— GIVEN PROBLEM —
Search the material below for the word "script". Copy every line that has it.

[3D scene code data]
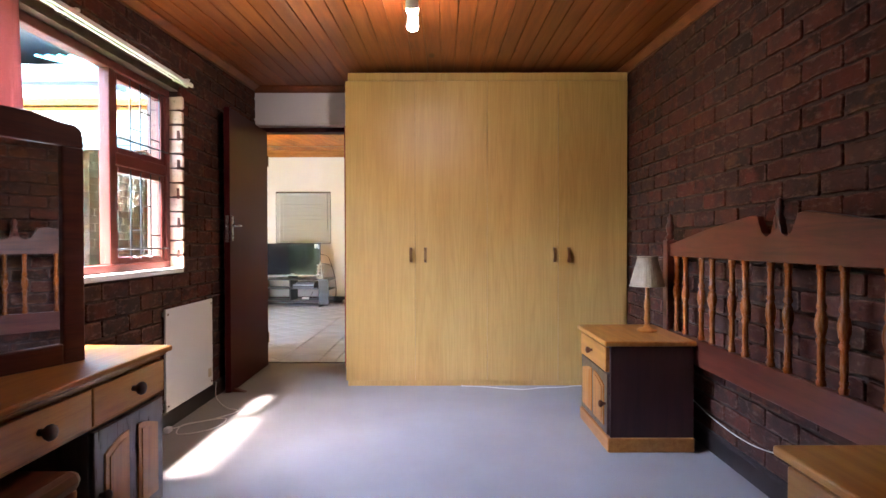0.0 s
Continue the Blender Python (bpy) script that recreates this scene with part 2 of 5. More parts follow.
def pane_material(name, tint=(1, 1, 1), gloss=1.0):
    n = Nodes(name)
    clear = n.add("ShaderNodeBsdfTransparent", Color=(*tint, 1))
    shine = n.add("ShaderNodeBsdfGlossy", Roughness=0.03)
    facing = n.add("ShaderNodeLayerWeight", Blend=0.5).outputs["Facing"]
    both = n.t.nodes.new("ShaderNodeMixShader")
    n.put(both.inputs[0], n.math("ADD", 0.03, n.math("MULTIPLY", n.math("POWER", facing, 4.0), 0.6 * gloss)))
    n.t.links.new(clear.outputs[0], both.inputs[1])
    n.t.links.new(shine.outputs[0], both.inputs[2])
    n.t.links.new(both.outputs[0], n.t.nodes["Material Output"].inputs["Surface"])
    return n.m


M_WHITE = mottled("white_plaster", (0.74, 0.73, 0.74), (0.82, 0.81, 0.81), 0.75, 1.5, 90, 0.25, 0.002)
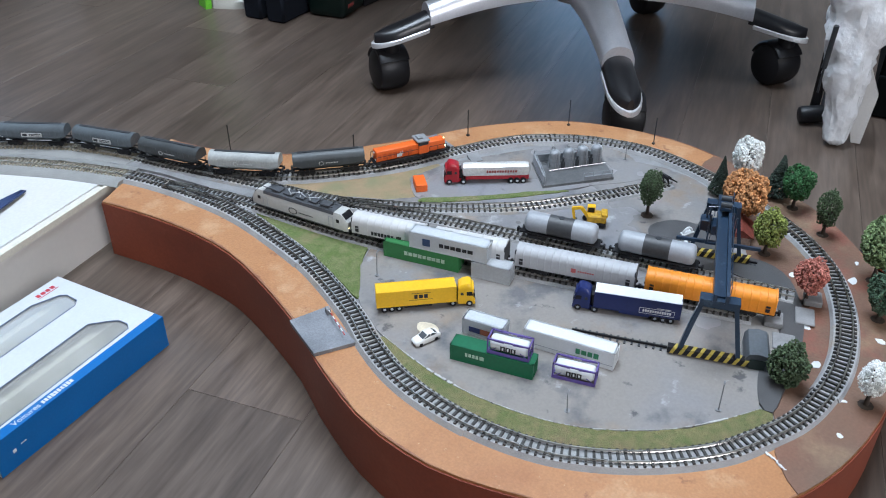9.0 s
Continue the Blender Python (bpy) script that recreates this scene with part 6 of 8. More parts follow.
M_CEVG = mat("green_container_paint", (0.035, 0.19, 0.055), 0.45, var=0.08)
M_CCNC = mat("deep_green_container", (0.008, 0.13, 0.055), 0.4, var=0.08)
M_CGRY = mat("grey_container_paint", (0.40, 0.42, 0.44), 0.45, var=0.06)
M_CLGR = mat("pale_grey_container", (0.50, 0.53, 0.56), 0.45, var=0.05)
M_PGREEN = mat("pale_green_mark", (0.45, 0.62, 0.48), 0.5)
container(0.6195, 0.3685, 0.6440, 0.2975, YZ, M_CEVG, "green corrugated container with pale letter blocks", length=0.0762, mark=[([(0.004 + x, 0.0085, a, b) for x, _, a, b in bar_row(9, 0.042, 0.0042, 0.12)], M_PGREEN)])
container(0.6475, 0.2840, 0.6605, 0.2455, YZ, M_CGRY, "plain grey half-length container", length=0.0370)
container(0.6285, 0.3430, 0.6525, 0.2740, YZ + 0.0167, M_CLGR, "pale grey container with a star square, stacked on two others", length=0.0762,
          mark=[([(-0.021, 0.0085, 0.0075, 0.0075)], mat("navy_star_square", (0.03, 0.06, 0.14), 0.5)), ([(0.008 + x, 0.0085, a, b) for x, _, a, b in bar_row(6, 0.034, 0.0042, 0.1)], M_INK)])
container(0.5480, 0.2235, 0.5710, 0.1590, YZ, M_CCNC, "dark green corrugated container with pale letter blocks", length=0.0690, h=0.0152, w=0.0145, mark=[([(-0.016 + x, 0.0085, a, b) for x, _, a, b in bar_row(4, 0.012, 0.0036, 0.2)] + [(-0.0075, 0.0085, 0.0036, 0.0036)], M_PGREEN)])
container(0.6010, 0.1905, 0.6225, 0.1160, YZ, M_PAPER, "white corrugated container with green letter blocks", length=0.0762, mark=[([(0.016 + x, 0.0095, a, b) for x, _, a, b in bar_row(4, 0.020, 0.0052, 0.12)], mat("cnc_green", (0.05, 0.25, 0.12), 0.5)), ([(0, 0.0042, 0.074, 0.0005)], M_GREYINK)])
container(0.5800, 0.2380, 0.5900, 0.2025, YZ, M_CLGR, "pale grey half-length container with a blue and rust panel", length=0.0370, h=0.0155, w=0.0145, mark=[([(-0.007, 0.0065, 0.010, 0.0052)], M_NAVY), ([(0.005, 0.0065, 0.014, 0.0052)], mat("rust_panel", (0.35, 0.10, 0.04), 0.5))])


def tank_container(x0, y0, rz, z, label):
    c = thing("tank_container", pose(x0, y0, z, 0, 0, rz) @ Matrix.Scale(0.89, 4), label, "model container", CG)
    ln, w, h = 0.0385, 0.0153, 0.0162
    M_VIO = M_VIOLET
    bm = bm_new()
    for sx in (-1, 1):
        for sy in (-1, 1):
            box(bm, 0.0012, 0.0012, h, Matrix.Translation((sx * (ln / 2 - 0.0006), sy * (w / 2 - 0.0006), 0)))
        for z_ in (0, h - 0.0012):
            box(bm, 0.0012, w, 0.0012, Matrix.Translation((sx * (ln / 2 - 0.0006), 0, z_)))
        for sy in (-1, 1):
            rod(bm, (sx * ln / 2 * 0.97, sy * w / 2 * 0.9, 0.001), (sx * ln * 0.28, sy * w / 2 * 0.9, h * 0.45), 0.0005)
            rod(bm, (sx * ln / 2 * 0.97, sy * w / 2 * 0.9, h - 0.001), (sx * ln * 0.10, sy * w / 2 * 0.9, h * 0.86), 0.0005)
    for sy in (-1, 1):
        for z_ in (0, h - 0.0012):
            box(bm, ln, 0.0012, 0.0012, Matrix.Translation((0, sy * (w / 2 - 0.0006), z_)))
    for sy in (-1, 1):
        box(bm, ln, 0.0004, 0.0022, Matrix.Translation((0, sy * (w / 2 - 0.0003), 0.0012)))
    part("frame", bm, M_VIO, c)
    bm = bm_new()
    loft(bm, [tank_ring(0.0073 * k, 0.0084, x, 20) for x, k in ((-0.0178, 0.3), (-0.0168, 0.85), (-0.015, 1), (0.015, 1), (0.0168, 0.85), (0.0178, 0.3))])
    part("tank", bm, M_PAPER, c)
    bars([(x, 0.0080, 0.0042, 0.0050) for x in (-0.0048, 0.0, 0.0048)], M_INK, c, pose(0, -0.0075, 0, 90, 0, 0))
    bars([(x, 0.0080, 0.0014, 0.0030) for x in (-0.0048, 0.0, 0.0048)], M_PAPER, c, pose(0, -0.0077, 0, 90, 0, 0), "letter_gap")


M_VIOLET = mat("violet_frame", (0.12, 0.08, 0.30), 0.45)
a_cnc = math.degrees(math.atan2(0.1560 - 0.2235, 0.5725 - 0.5475))
tank_container(0.5715, 0.1815, a_cnc, YZ + 0.0154, "white tank container in a violet frame stacked on a green one")
tank_container(0.5965, 0.1360, a_cnc + 1, YZ, "white tank container in a violet frame on the yard")


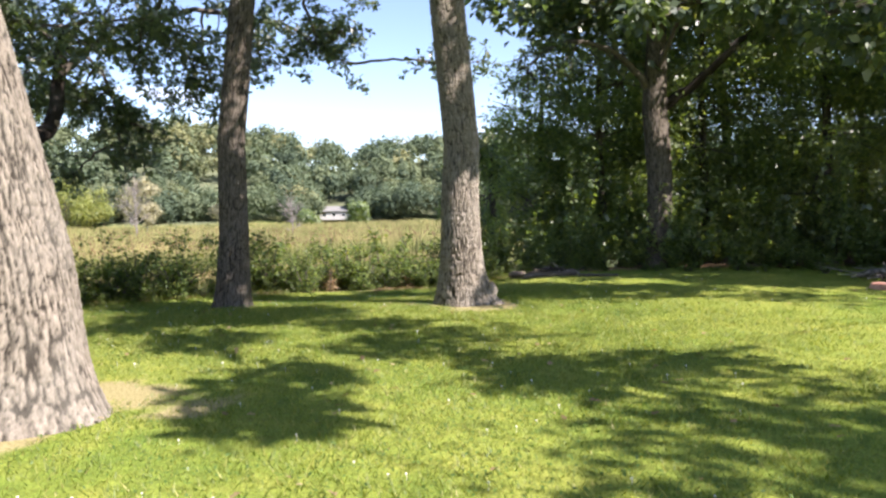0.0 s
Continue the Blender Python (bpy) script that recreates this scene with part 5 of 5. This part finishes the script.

— REPLY —
Continue the Blender Python (bpy) script that recreates this scene with part 2 of 5. More parts follow.
Continue the Blender Python (bpy) script that recreates this scene with part 6 of 8. More parts follow.
Continue the Blender Python (bpy) script that recreates this scene with part 5 of 5. This part finishes the script.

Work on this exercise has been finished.